> Data section:
________________________

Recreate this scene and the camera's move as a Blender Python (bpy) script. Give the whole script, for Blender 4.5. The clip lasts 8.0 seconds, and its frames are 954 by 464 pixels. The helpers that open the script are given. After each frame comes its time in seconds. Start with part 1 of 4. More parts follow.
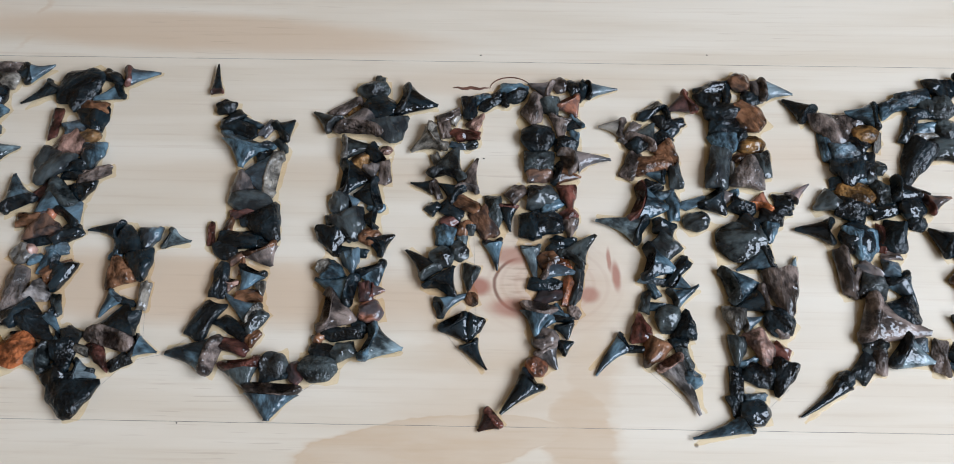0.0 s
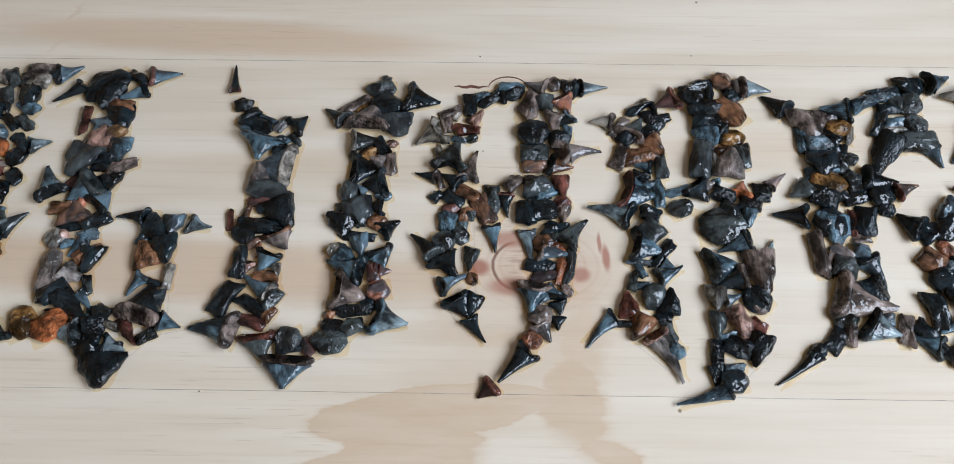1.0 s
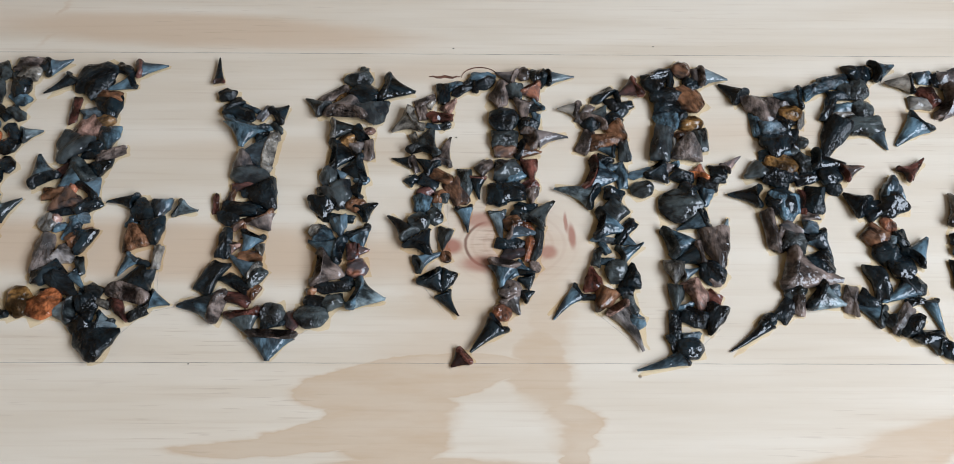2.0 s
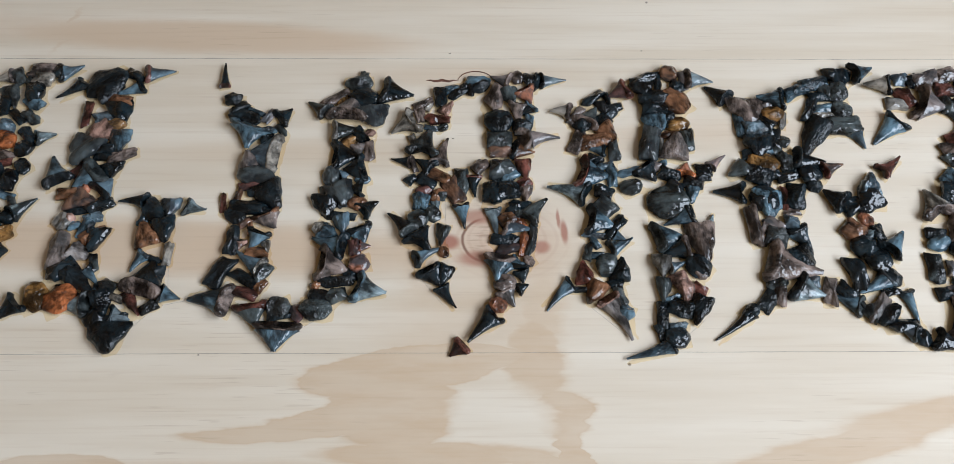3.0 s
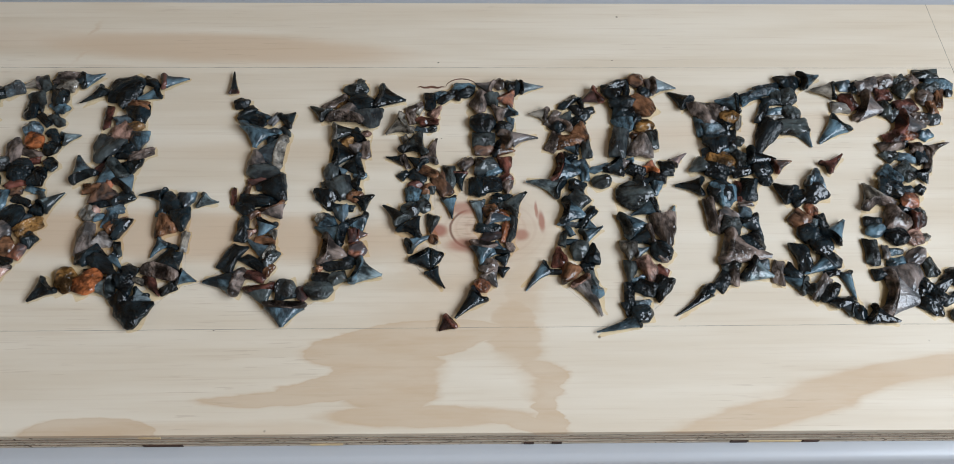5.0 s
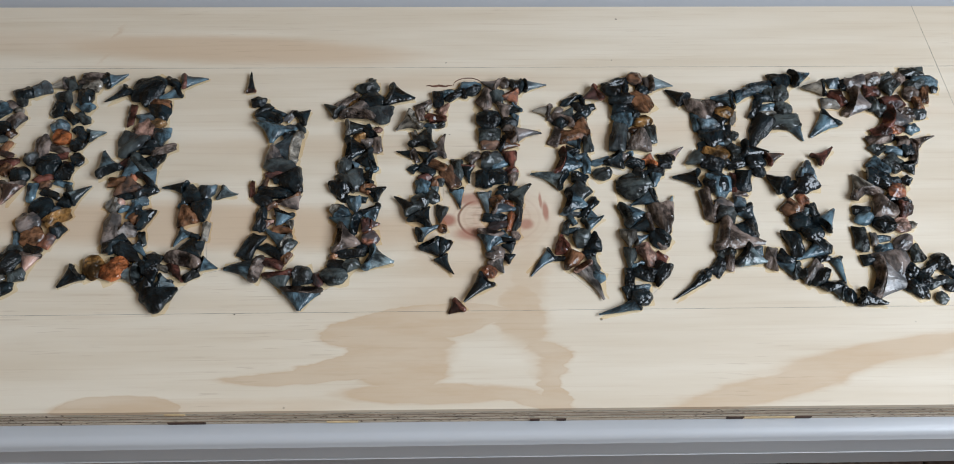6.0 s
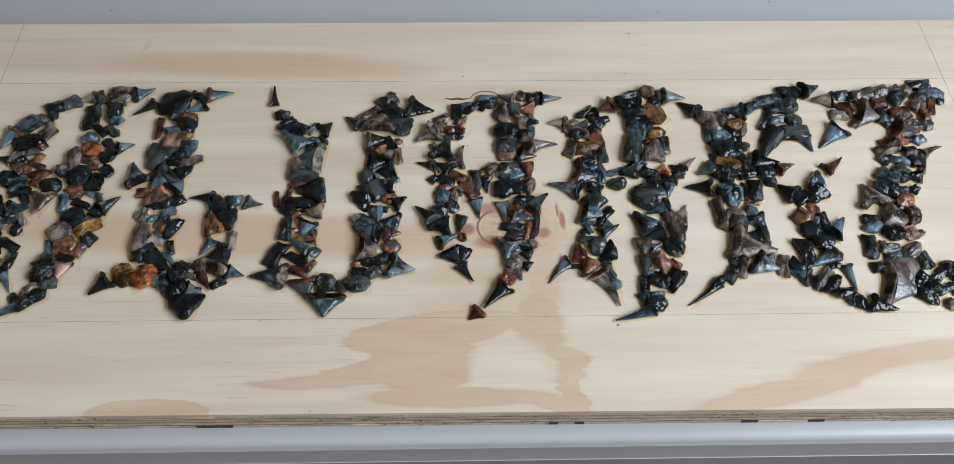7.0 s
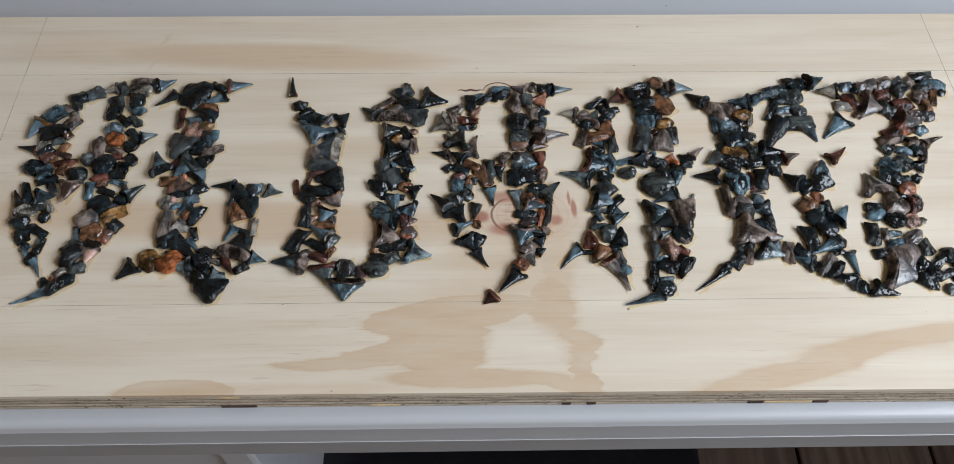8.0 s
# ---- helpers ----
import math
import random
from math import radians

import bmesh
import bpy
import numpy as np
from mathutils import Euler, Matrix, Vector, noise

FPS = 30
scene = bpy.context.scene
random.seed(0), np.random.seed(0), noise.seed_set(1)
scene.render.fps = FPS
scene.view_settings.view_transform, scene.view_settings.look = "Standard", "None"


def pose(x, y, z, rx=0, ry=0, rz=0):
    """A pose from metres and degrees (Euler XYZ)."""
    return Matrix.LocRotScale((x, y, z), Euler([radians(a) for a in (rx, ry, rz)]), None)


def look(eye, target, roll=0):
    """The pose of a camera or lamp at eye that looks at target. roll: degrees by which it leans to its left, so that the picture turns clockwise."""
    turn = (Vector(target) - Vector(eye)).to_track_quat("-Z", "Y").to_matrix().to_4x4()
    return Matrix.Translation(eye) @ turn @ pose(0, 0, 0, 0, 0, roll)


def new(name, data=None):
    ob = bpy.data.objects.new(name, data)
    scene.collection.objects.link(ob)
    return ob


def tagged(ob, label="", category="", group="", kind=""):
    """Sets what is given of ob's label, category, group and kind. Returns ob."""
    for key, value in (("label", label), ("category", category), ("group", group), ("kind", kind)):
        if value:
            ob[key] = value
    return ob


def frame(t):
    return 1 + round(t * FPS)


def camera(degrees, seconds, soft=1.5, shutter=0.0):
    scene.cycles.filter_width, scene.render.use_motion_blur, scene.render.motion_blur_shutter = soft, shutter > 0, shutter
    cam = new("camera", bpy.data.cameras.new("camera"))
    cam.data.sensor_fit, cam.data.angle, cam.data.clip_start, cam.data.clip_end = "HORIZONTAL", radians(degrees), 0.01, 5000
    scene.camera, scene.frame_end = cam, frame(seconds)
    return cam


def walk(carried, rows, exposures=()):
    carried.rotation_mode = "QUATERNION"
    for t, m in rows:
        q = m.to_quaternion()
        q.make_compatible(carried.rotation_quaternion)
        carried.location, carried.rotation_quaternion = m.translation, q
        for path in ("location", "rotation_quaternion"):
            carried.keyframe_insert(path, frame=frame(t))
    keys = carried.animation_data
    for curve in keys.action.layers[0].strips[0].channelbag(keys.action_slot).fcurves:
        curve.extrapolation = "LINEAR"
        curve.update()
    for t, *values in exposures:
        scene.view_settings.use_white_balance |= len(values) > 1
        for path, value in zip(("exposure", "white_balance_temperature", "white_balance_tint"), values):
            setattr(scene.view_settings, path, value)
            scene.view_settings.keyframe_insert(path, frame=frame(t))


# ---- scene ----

________________________

> Written request:
Write out every line of the preceding listing that contains "name".

> Output for this exercise:
def new(name, data=None):
    ob = bpy.data.objects.new(name, data)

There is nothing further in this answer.